• Given exercise: From the top of the entries, reproduce each line exactly, stopping after the line that contains "return i * nz". Omit pictures.

[START OF Data supplied]

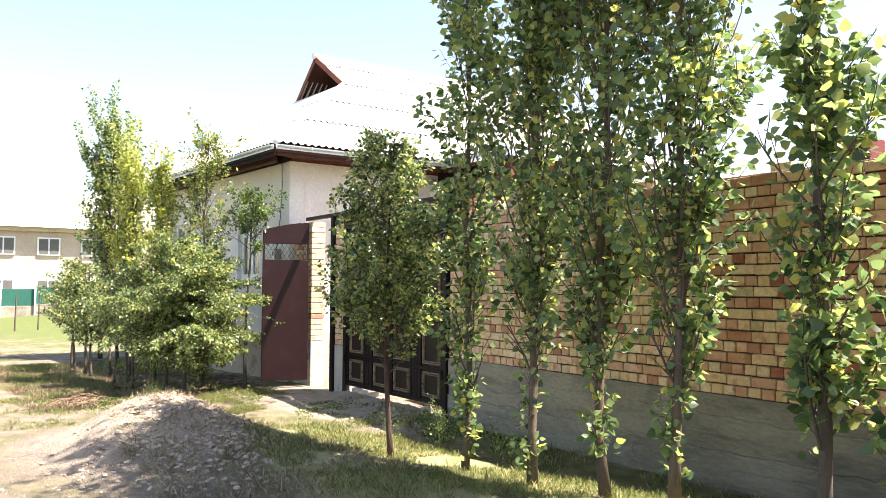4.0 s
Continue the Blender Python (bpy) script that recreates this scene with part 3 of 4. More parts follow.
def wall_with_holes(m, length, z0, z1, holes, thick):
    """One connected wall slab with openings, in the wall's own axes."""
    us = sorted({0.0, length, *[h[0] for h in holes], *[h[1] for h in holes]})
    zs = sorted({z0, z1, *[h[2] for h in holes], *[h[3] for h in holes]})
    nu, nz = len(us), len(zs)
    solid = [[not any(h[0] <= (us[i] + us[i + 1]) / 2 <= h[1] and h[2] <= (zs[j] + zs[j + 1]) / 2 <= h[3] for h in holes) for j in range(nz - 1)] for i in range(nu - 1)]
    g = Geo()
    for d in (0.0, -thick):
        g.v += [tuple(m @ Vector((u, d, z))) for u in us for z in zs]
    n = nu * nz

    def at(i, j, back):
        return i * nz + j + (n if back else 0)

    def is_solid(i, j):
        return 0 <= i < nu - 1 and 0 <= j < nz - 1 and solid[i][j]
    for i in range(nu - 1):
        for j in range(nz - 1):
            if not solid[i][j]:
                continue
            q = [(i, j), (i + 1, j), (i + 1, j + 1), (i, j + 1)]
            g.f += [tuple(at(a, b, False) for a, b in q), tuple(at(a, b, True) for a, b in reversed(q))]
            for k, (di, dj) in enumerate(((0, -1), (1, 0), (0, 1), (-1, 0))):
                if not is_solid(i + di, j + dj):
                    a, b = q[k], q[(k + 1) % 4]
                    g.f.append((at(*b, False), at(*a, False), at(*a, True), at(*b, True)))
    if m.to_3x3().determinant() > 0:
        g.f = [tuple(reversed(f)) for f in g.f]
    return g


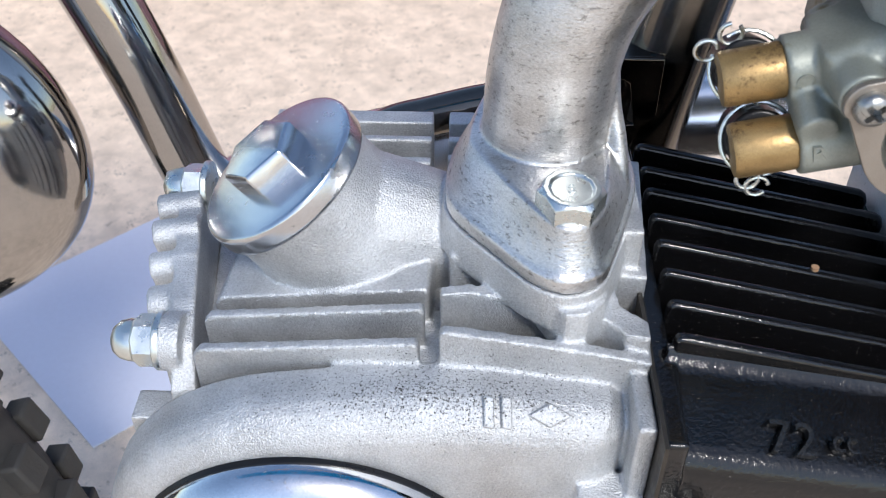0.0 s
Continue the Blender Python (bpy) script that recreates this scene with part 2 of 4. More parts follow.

[END OF Data supplied]

• Answer to the task:
4.0 s
Continue the Blender Python (bpy) script that recreates this scene with part 3 of 4. More parts follow.
def wall_with_holes(m, length, z0, z1, holes, thick):
    """One connected wall slab with openings, in the wall's own axes."""
    us = sorted({0.0, length, *[h[0] for h in holes], *[h[1] for h in holes]})
    zs = sorted({z0, z1, *[h[2] for h in holes], *[h[3] for h in holes]})
    nu, nz = len(us), len(zs)
    solid = [[not any(h[0] <= (us[i] + us[i + 1]) / 2 <= h[1] and h[2] <= (zs[j] + zs[j + 1]) / 2 <= h[3] for h in holes) for j in range(nz - 1)] for i in range(nu - 1)]
    g = Geo()
    for d in (0.0, -thick):
        g.v += [tuple(m @ Vector((u, d, z))) for u in us for z in zs]
    n = nu * nz

    def at(i, j, back):
        return i * nz + j + (n if back else 0)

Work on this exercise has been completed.